Friday, August 30, 2019

An Introduction to Structured Word Inquiry

An Introduction to Structured Word Inquiry
By Maura Baker

After attending and giving a speech at Glassboro’s 6th Annual Dyslexia Conference on August 29th, I have become very interested in the idea of Structured Word Inquiry (SWI). This conference has a different theme every year, and this year it just so happened to be structured word inquiry, which is an intriguing subject. Dr. Peter Bowers at this conference talked about structured word inquiry as the idea of breaking down a word’s history and meaning to understand how it is spelled. It explains that a word cannot be irregular if there is a history as to why it is spelled that way. It explains why, for example, the word ‘they’ cannot be spelled ‘thay’. It helps with spelling, but reading as well, after all, most of the time, if you can spell a word, you can read it. This method of spelling is very commonly used to help dyslexic students because of how explicit it is and how deep the concept actually goes. There are four questions that you ask when using structured word inquiry, so as an introduction to structured word inquiry, I am going to be analyzing these questions and how they can help you to understand not just the spelling of the word, but also the meaning and history of the word.

Question #1: Meaning?

Before you try to spell a word, it is important that you know it’s meaning. This is because, especially with homophones, words can sound similar but have different spellings to indicate that there is a difference in meaning, for example, the words ‘see’ and ‘sea’. It also helps if you can use the word in a sentence. For this example, let’s use the word unhelpful. A good sentence for this word to insure that we understand its meaning is: When it came time to clean up, she was very unhelpful, as she did not pick up her toys.

Question #2: Built?

First, see if you can find a base in the word. This can be a free base, (a base that is a word on its own, for example, help) or a bound base (a base that is not a word on its own, and is bound to be with a prefix or suffix, for example, the base sci, which means to know). In the word unhelpful, we can see the base which is ‘help’. Now, let’s make some word sums to see if we can identify any prefixes or suffixes, and possibly build other words with the base ‘help’. 

Target Word
Word Sum
un + help + ful = unhelpful
help + ful = helpful
help + ing = helping
help + ed = helped

So as we can see from the word sum, the word unhelpful has the prefix ‘un’ (not) the base ‘help’ and the suffix ‘ful’ (full of). So we can see that the word unhelpful literally means ‘not full of help. 

Question #3: Relatives?

Another great way to learn how to spell a word and other words that are related to it is to find its relatives. Words can have 2 kinds of relatives; Morphological relatives, which are words that share a base, therefore ‘unhelpful’ and ‘helping’ are Morphological relatives. Words can also have Etymological relatives, which means they share a historical root and meaning, for example ‘them’ and ‘they’ are Etymological relatives because they both relate to talking about a group of people. This concept of relatives can explain why words that seem irregular such as ‘they’, are actually spelled correctly in the context of their meaning and history. For example, ‘they’ is not spelled ‘thay’ because its Etymological relatives, ‘them’ and ‘their’, are spelled with an ‘e’, so spelling ‘they’ as ‘thay’ would strip it of its meaning. The word unhelpful has many morphological relatives, such as helping and helpful, which all share the same base ‘help’. 

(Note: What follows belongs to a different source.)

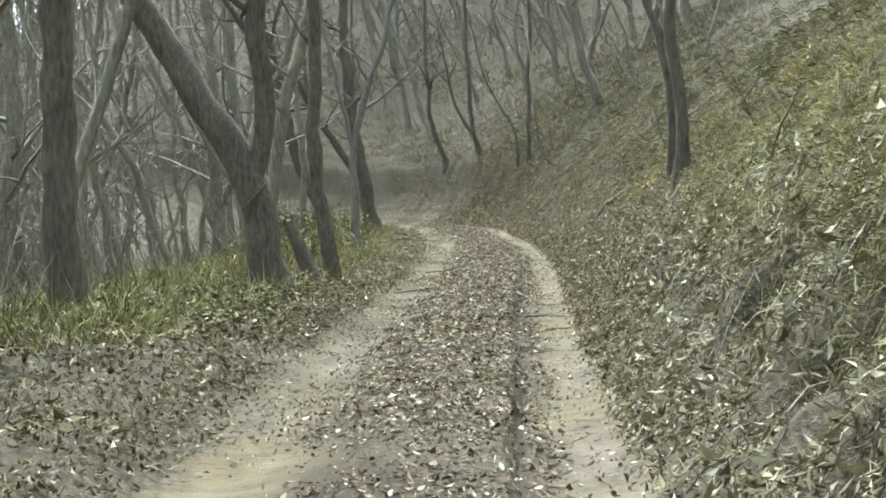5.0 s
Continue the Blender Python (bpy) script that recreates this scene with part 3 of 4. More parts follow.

Question #4: Pronunciation?

As we can see, the word ‘unhelpful’ most of the graphemes (the letters in the word) are spelled how we say them, however, the suffix ‘ful’ is a swcha, because we do tend to say ‘fl’ instead of ‘full’. This means that pronunciation will not be a problem with words with the base ‘help’. However, there are words that are not spelled as they sound, so for these words, it’s best to find their origin to make sense of the irregular spelling. For example, the word ‘sword’, seems to have an irregular spelling, but if you look at its origins, it comes from the Germanic origins, and is a relative of Dutch zwaard, and zwaard literally means blade. So now it’s easier to understand this spelling that seems irregular in English

Structured Word Inquiry is very interesting and unique because of how explicit and deep it is. Finding the origins of words is a great way to understand their spellings, especially when the spelling is irregular. It also helps to be able to find a word's relatives to understand its spelling and definition. It really shows that there is a reason behind irregular spellings, which as a dyslexic person, that is very comforting to know. Of course, there is so much more to SWI, as this is just an introduction. If you would like to learn more on SWI, Dr. Peter Bowers wrote this great book on SWI called Teaching How the Written Word Works that explains in depth how to break down a word and it’s meaning using SWI. So next time you find yourself asking why a word is spelled so weird, try finding its origins and relatives, then its spelling will become obvious and actually make sense. 


  1. This is fantastic--so informative!

  2. Maura, we were so grateful that you took the time to join us in Glassboro for our Dyslexia Conference. You did an amazing job sharing your DYSLEXIA JOURNEY!!! I'm so glad you enjoyed the conference and content. Love your blog and recent post!!!